** Begin Entries provided **
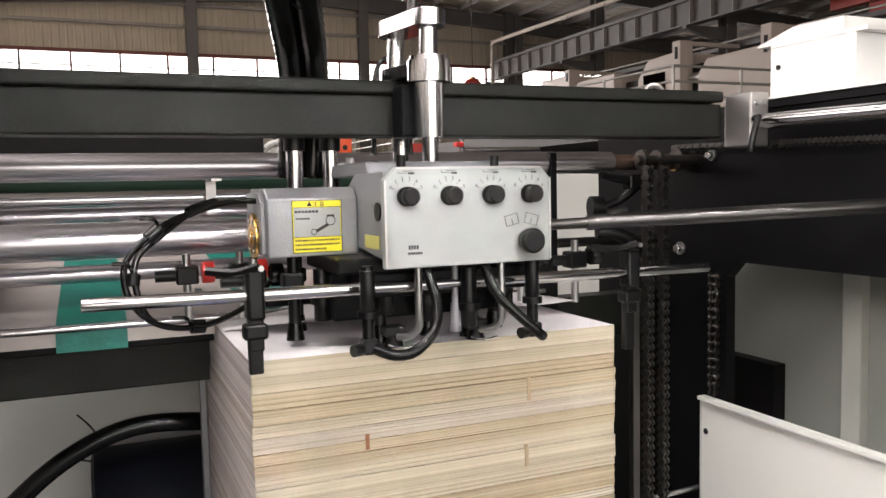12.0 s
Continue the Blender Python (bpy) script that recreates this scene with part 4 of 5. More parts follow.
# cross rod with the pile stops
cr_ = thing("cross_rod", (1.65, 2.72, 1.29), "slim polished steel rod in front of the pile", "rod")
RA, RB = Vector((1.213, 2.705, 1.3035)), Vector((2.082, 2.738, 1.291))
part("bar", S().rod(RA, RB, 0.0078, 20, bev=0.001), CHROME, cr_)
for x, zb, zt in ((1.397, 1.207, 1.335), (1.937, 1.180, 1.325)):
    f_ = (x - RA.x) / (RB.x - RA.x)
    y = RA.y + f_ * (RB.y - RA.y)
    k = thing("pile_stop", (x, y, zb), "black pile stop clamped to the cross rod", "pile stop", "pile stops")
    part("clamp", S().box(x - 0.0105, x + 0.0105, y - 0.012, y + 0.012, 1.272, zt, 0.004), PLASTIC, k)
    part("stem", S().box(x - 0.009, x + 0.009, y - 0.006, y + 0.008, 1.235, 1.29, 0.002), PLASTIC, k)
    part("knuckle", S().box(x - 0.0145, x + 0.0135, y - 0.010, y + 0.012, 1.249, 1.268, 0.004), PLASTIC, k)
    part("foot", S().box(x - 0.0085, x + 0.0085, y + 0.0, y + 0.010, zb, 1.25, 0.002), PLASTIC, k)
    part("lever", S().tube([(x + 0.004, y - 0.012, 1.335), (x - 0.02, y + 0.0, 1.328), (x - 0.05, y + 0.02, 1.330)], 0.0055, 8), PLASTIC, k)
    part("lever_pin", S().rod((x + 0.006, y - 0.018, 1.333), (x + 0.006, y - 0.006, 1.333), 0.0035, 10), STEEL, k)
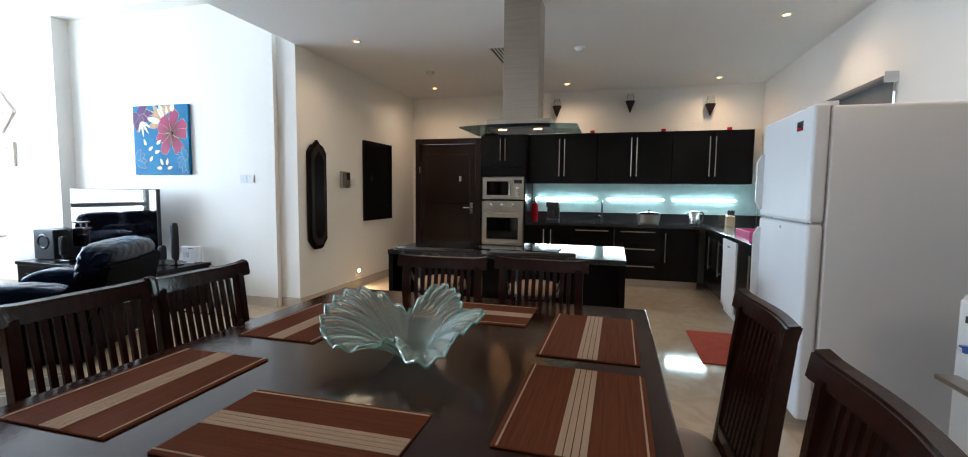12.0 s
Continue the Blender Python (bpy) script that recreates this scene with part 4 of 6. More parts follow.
** End Entries provided **
- [What is asked] Print all of the records shown above exactly, leaving out each picture.

- [Completed task]
12.0 s
Continue the Blender Python (bpy) script that recreates this scene with part 4 of 5. More parts follow.
# cross rod with the pile stops
cr_ = thing("cross_rod", (1.65, 2.72, 1.29), "slim polished steel rod in front of the pile", "rod")
RA, RB = Vector((1.213, 2.705, 1.3035)), Vector((2.082, 2.738, 1.291))
part("bar", S().rod(RA, RB, 0.0078, 20, bev=0.001), CHROME, cr_)
for x, zb, zt in ((1.397, 1.207, 1.335), (1.937, 1.180, 1.325)):
    f_ = (x - RA.x) / (RB.x - RA.x)
    y = RA.y + f_ * (RB.y - RA.y)
    k = thing("pile_stop", (x, y, zb), "black pile stop clamped to the cross rod", "pile stop", "pile stops")
    part("clamp", S().box(x - 0.0105, x + 0.0105, y - 0.012, y + 0.012, 1.272, zt, 0.004), PLASTIC, k)
    part("stem", S().box(x - 0.009, x + 0.009, y - 0.006, y + 0.008, 1.235, 1.29, 0.002), PLASTIC, k)
    part("knuckle", S().box(x - 0.0145, x + 0.0135, y - 0.010, y + 0.012, 1.249, 1.268, 0.004), PLASTIC, k)
    part("foot", S().box(x - 0.0085, x + 0.0085, y + 0.0, y + 0.010, zb, 1.25, 0.002), PLASTIC, k)
    part("lever", S().tube([(x + 0.004, y - 0.012, 1.335), (x - 0.02, y + 0.0, 1.328), (x - 0.05, y + 0.02, 1.330)], 0.0055, 8), PLASTIC, k)
    part("lever_pin", S().rod((x + 0.006, y - 0.018, 1.333), (x + 0.006, y - 0.006, 1.333), 0.0035, 10), STEEL, k)
12.0 s
Continue the Blender Python (bpy) script that recreates this scene with part 4 of 6. More parts follow.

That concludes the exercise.